[What you have to do] From the first line of the listing below to the line with "shutter > 0, shutter", print each line exactly, and nothing more. Leave out the pictures.
◆ ◆ ◆ ◆ ◆ ◆ ◆
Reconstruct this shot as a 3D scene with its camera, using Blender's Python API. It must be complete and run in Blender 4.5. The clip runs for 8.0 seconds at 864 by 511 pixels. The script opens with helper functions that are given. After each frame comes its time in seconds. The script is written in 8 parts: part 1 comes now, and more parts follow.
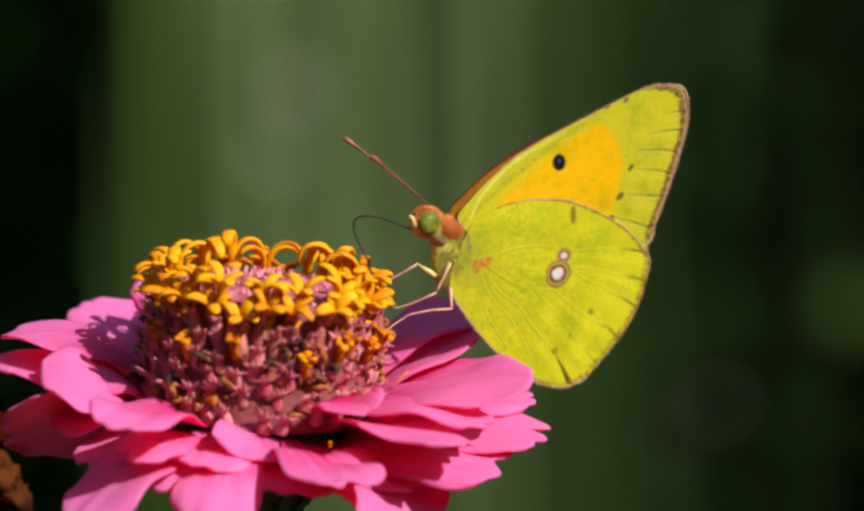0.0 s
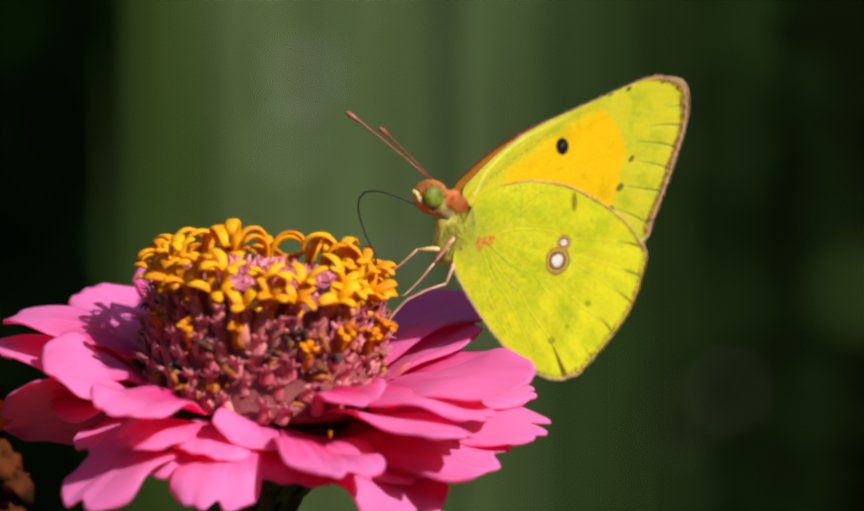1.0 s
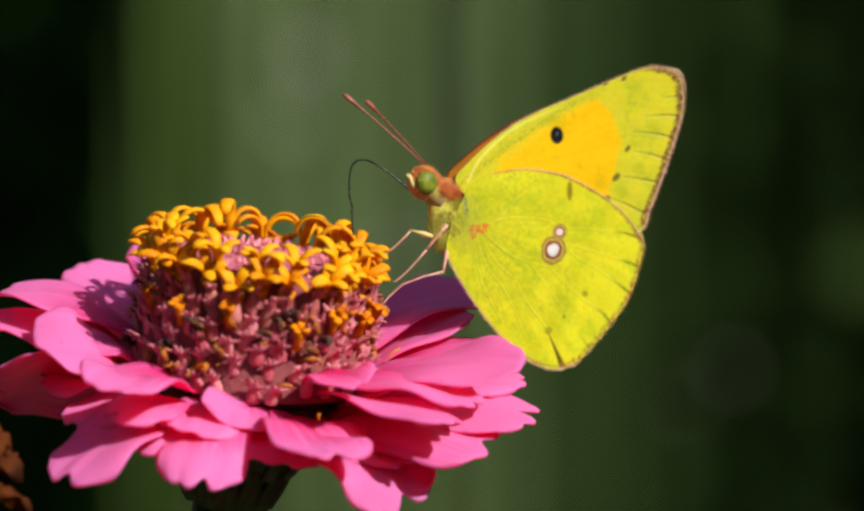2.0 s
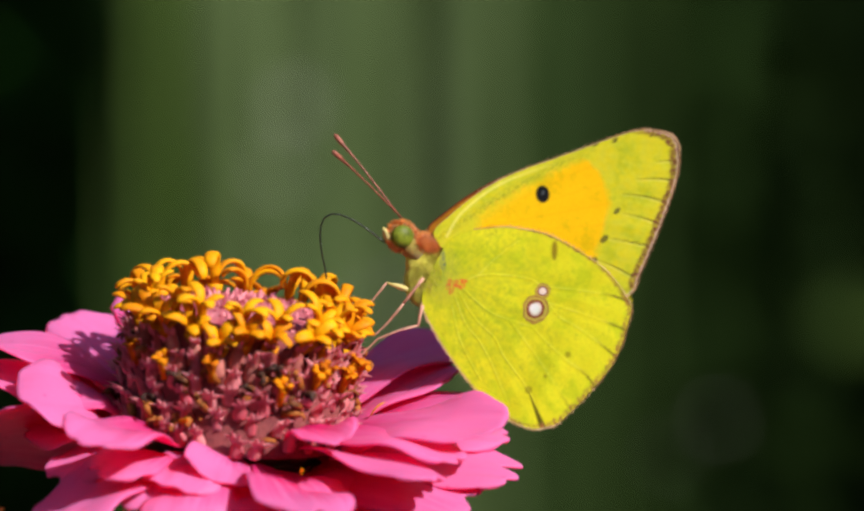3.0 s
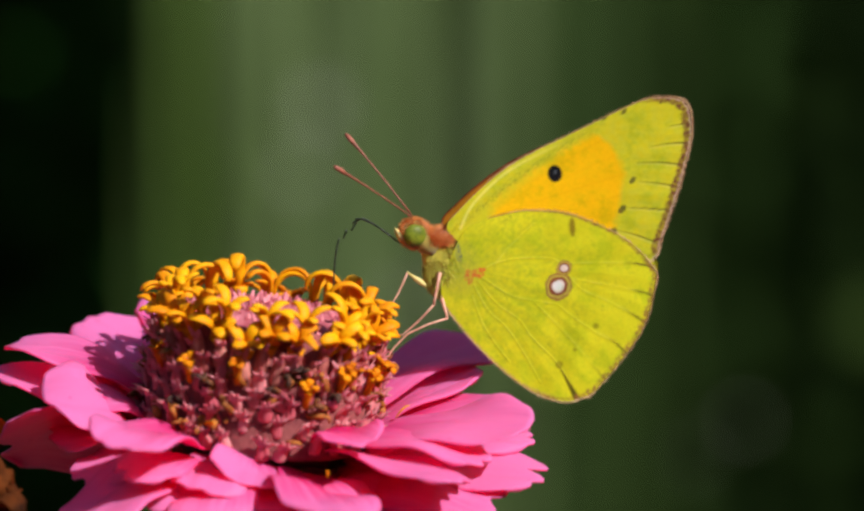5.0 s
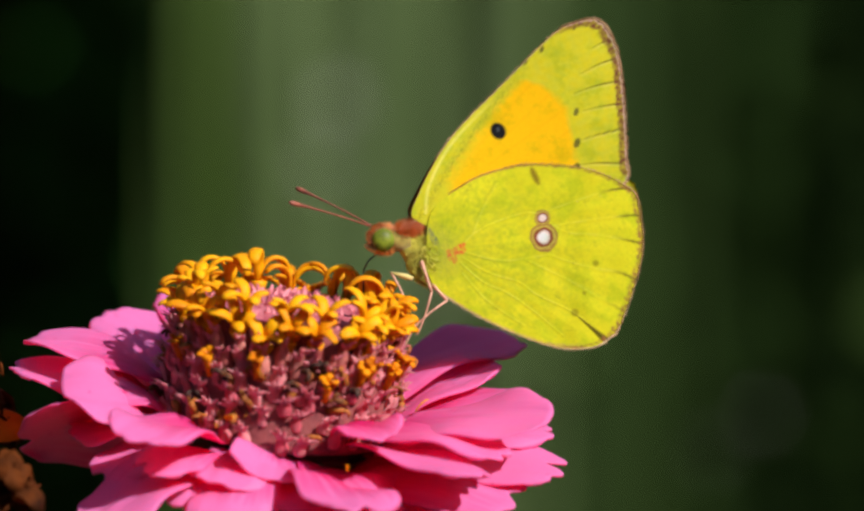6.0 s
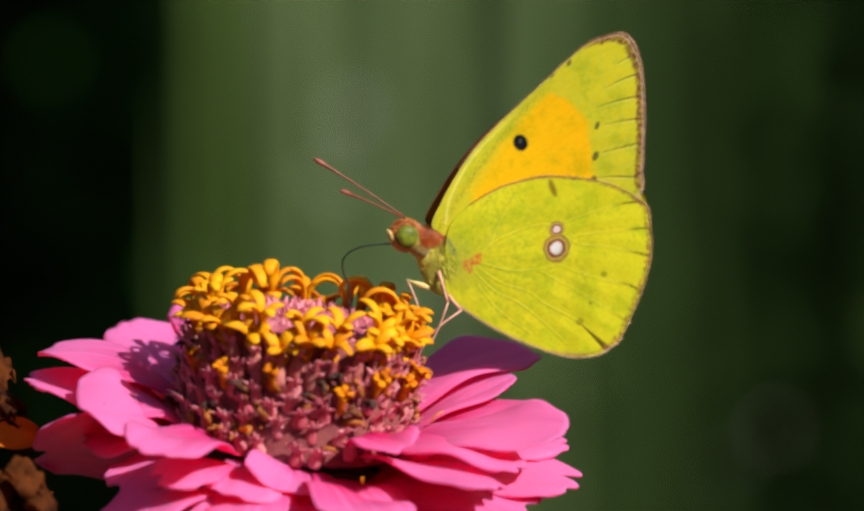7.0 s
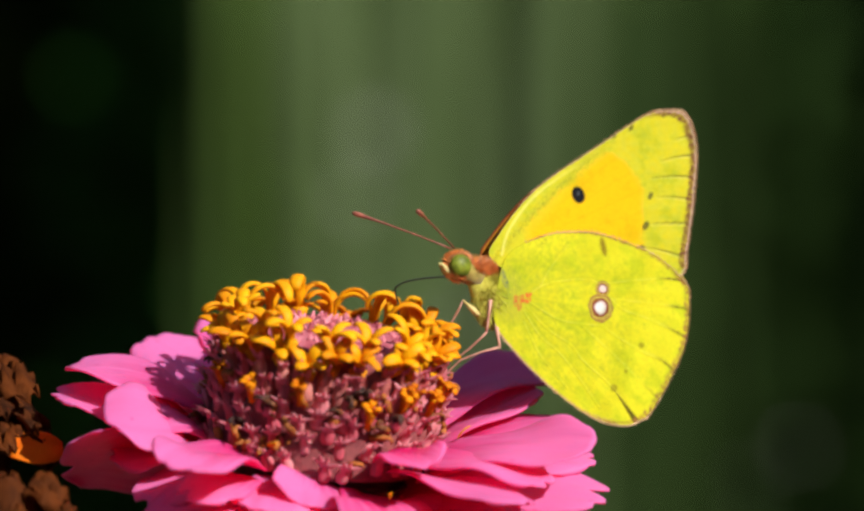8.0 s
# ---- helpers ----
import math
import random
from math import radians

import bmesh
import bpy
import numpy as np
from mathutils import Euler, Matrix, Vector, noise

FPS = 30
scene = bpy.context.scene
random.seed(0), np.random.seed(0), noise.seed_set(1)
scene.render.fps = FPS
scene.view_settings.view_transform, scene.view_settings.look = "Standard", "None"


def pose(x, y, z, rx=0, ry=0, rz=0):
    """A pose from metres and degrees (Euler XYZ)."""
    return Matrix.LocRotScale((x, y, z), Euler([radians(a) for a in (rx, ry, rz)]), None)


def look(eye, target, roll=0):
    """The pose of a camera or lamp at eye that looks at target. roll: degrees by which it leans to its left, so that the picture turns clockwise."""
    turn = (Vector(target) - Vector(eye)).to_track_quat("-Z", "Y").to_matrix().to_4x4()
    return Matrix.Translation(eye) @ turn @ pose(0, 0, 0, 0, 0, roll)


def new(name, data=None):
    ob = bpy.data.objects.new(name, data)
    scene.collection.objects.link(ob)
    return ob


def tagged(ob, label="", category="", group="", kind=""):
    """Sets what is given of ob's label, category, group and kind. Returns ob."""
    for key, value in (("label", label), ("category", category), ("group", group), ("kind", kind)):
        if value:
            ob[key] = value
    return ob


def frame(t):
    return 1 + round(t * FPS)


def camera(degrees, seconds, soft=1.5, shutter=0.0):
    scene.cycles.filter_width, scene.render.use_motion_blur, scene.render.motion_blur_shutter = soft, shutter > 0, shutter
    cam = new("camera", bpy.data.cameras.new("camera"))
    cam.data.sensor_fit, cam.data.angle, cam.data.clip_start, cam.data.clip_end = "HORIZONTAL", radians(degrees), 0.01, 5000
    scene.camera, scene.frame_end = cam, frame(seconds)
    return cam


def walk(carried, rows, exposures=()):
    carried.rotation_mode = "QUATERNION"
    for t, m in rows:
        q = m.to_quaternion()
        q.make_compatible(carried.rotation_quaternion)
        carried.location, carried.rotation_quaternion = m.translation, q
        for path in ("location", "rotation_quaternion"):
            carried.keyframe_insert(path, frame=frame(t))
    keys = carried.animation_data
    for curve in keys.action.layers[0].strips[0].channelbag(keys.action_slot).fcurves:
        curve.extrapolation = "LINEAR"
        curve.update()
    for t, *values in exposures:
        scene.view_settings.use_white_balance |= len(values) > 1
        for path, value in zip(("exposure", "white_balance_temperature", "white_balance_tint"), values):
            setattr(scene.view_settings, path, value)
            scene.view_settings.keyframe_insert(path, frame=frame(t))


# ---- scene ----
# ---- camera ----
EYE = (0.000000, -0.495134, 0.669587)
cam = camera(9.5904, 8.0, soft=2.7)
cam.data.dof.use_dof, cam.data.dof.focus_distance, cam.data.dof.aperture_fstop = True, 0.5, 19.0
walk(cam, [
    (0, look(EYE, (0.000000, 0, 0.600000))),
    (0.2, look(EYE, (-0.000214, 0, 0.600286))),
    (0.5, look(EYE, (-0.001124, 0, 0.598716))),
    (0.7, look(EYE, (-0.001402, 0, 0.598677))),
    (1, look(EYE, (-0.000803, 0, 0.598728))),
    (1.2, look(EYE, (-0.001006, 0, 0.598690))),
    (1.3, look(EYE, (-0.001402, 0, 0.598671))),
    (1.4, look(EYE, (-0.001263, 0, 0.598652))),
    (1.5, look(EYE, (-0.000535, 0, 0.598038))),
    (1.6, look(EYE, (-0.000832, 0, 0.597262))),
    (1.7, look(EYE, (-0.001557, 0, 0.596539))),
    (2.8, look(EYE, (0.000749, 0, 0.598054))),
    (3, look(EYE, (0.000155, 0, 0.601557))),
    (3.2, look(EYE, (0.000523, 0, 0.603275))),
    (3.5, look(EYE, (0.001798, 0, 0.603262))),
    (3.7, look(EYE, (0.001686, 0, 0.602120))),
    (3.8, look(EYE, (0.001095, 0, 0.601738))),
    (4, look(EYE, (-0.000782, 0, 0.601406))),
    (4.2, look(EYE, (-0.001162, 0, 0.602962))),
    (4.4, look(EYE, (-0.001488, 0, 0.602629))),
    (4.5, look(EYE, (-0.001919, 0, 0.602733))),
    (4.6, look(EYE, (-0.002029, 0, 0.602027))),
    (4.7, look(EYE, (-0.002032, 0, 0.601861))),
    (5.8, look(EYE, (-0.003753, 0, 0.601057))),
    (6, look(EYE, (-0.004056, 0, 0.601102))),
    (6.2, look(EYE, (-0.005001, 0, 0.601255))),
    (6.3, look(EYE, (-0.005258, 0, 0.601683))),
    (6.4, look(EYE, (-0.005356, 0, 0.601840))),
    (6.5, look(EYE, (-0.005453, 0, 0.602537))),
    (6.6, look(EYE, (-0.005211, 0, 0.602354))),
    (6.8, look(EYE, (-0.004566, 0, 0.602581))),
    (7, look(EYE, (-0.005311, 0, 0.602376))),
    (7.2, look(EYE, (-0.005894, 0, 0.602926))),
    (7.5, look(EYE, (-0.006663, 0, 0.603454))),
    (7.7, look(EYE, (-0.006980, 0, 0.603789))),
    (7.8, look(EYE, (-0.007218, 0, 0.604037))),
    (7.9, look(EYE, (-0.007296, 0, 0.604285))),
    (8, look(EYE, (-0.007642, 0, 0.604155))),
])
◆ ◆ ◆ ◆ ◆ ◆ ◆
[Result of the exercise]
Reconstruct this shot as a 3D scene with its camera, using Blender's Python API. It must be complete and run in Blender 4.5. The clip runs for 8.0 seconds at 864 by 511 pixels. The script opens with helper functions that are given. After each frame comes its time in seconds. The script is written in 8 parts: part 1 comes now, and more parts follow.
0.0 s
1.0 s
2.0 s
3.0 s
5.0 s
6.0 s
7.0 s
8.0 s
# ---- helpers ----
import math
import random
from math import radians

import bmesh
import bpy
import numpy as np
from mathutils import Euler, Matrix, Vector, noise

FPS = 30
scene = bpy.context.scene
random.seed(0), np.random.seed(0), noise.seed_set(1)
scene.render.fps = FPS
scene.view_settings.view_transform, scene.view_settings.look = "Standard", "None"


def pose(x, y, z, rx=0, ry=0, rz=0):
    """A pose from metres and degrees (Euler XYZ)."""
    return Matrix.LocRotScale((x, y, z), Euler([radians(a) for a in (rx, ry, rz)]), None)


def look(eye, target, roll=0):
    """The pose of a camera or lamp at eye that looks at target. roll: degrees by which it leans to its left, so that the picture turns clockwise."""
    turn = (Vector(target) - Vector(eye)).to_track_quat("-Z", "Y").to_matrix().to_4x4()
    return Matrix.Translation(eye) @ turn @ pose(0, 0, 0, 0, 0, roll)


def new(name, data=None):
    ob = bpy.data.objects.new(name, data)
    scene.collection.objects.link(ob)
    return ob


def tagged(ob, label="", category="", group="", kind=""):
    """Sets what is given of ob's label, category, group and kind. Returns ob."""
    for key, value in (("label", label), ("category", category), ("group", group), ("kind", kind)):
        if value:
            ob[key] = value
    return ob


def frame(t):
    return 1 + round(t * FPS)


def camera(degrees, seconds, soft=1.5, shutter=0.0):
    scene.cycles.filter_width, scene.render.use_motion_blur, scene.render.motion_blur_shutter = soft, shutter > 0, shutter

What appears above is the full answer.